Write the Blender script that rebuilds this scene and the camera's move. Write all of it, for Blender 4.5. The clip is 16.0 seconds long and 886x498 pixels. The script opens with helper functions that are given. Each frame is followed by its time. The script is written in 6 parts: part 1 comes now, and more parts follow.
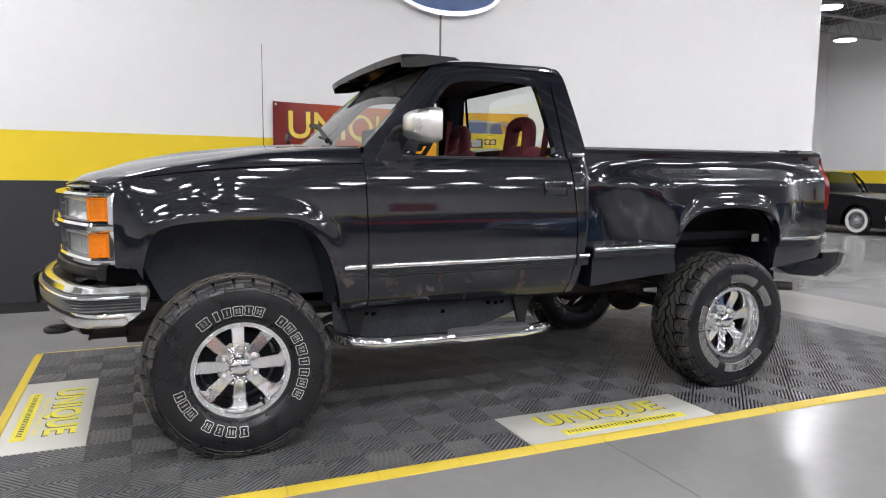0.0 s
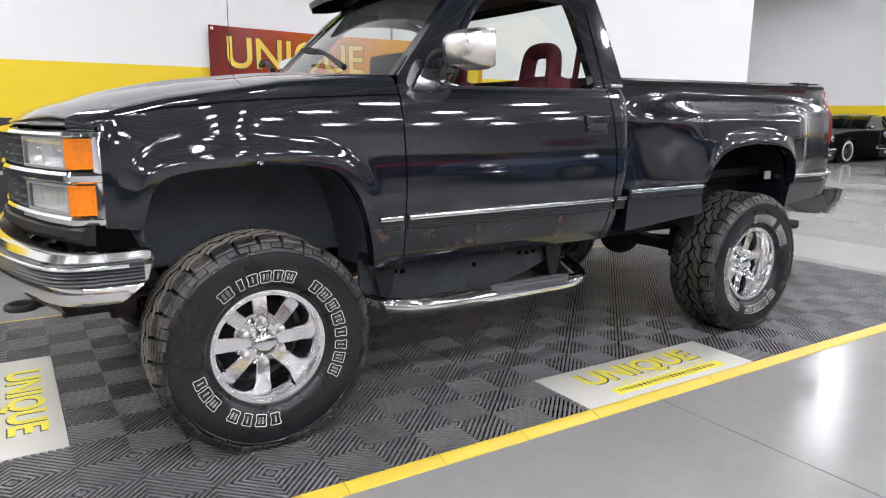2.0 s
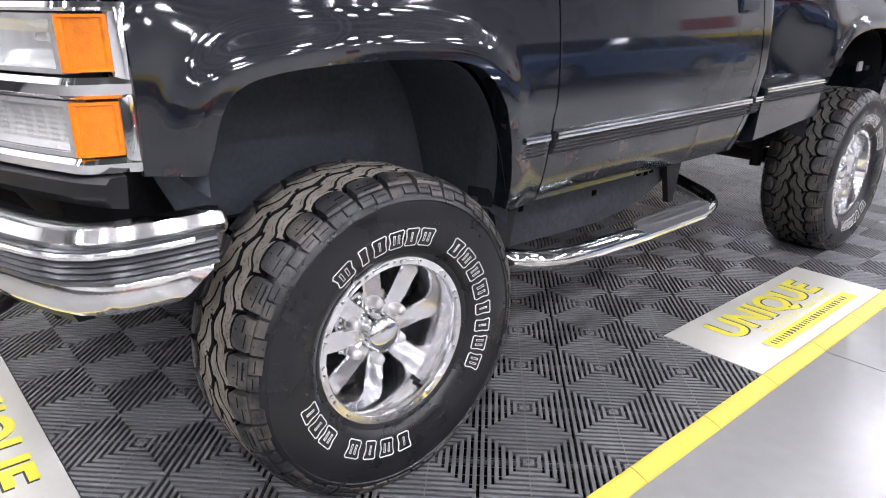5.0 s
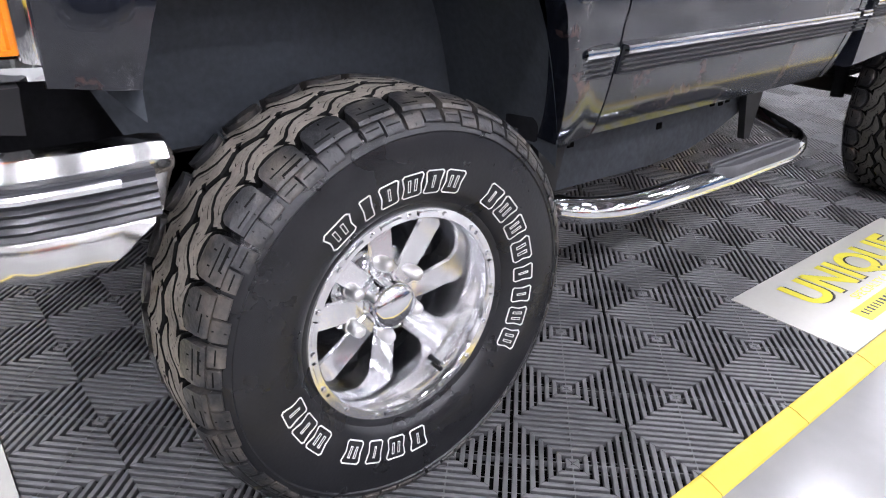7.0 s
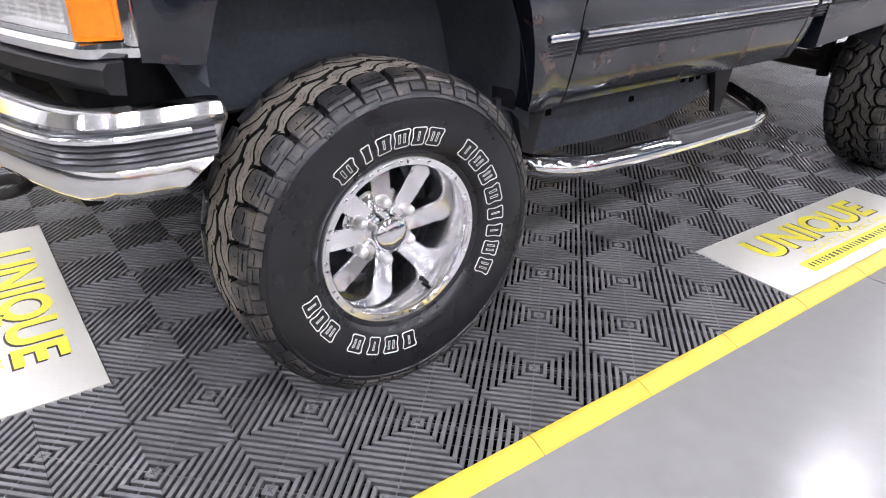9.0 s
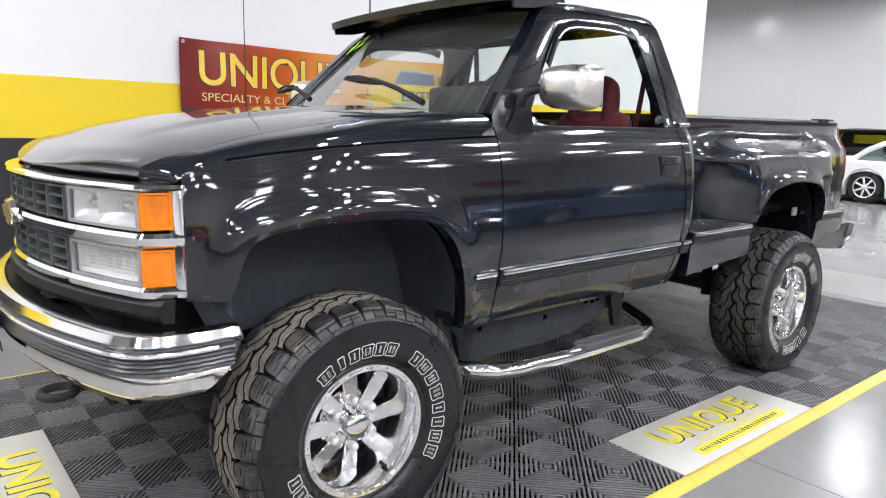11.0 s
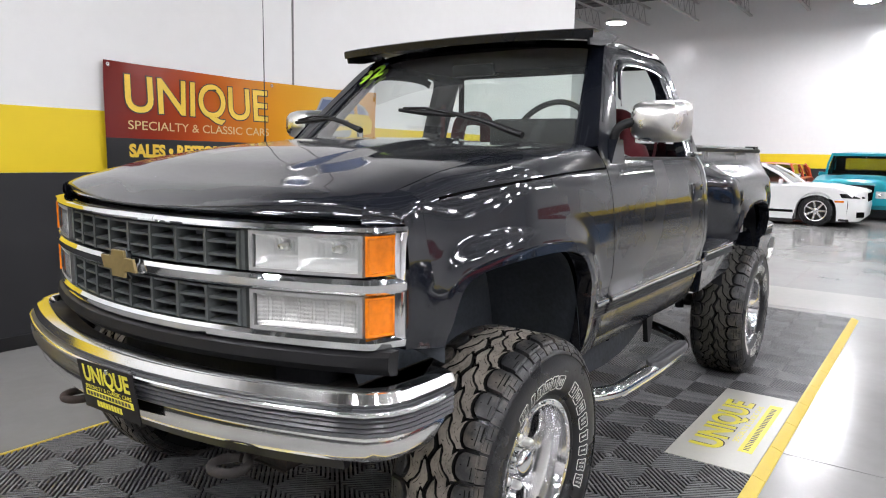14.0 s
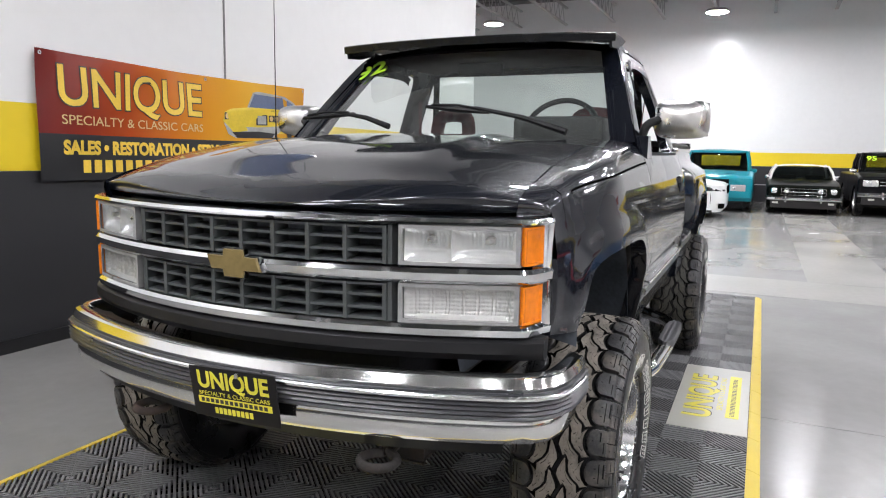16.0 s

Set exercise: Each line of the material must be retyped exactly, except that images are omitted.

Solution:
Write the Blender script that rebuilds this scene and the camera's move. Write all of it, for Blender 4.5. The clip is 16.0 seconds long and 886x498 pixels. The script opens with helper functions that are given. Each frame is followed by its time. The script is written in 6 parts: part 1 comes now, and more parts follow.
0.0 s
2.0 s
5.0 s
7.0 s
9.0 s
11.0 s
14.0 s
16.0 s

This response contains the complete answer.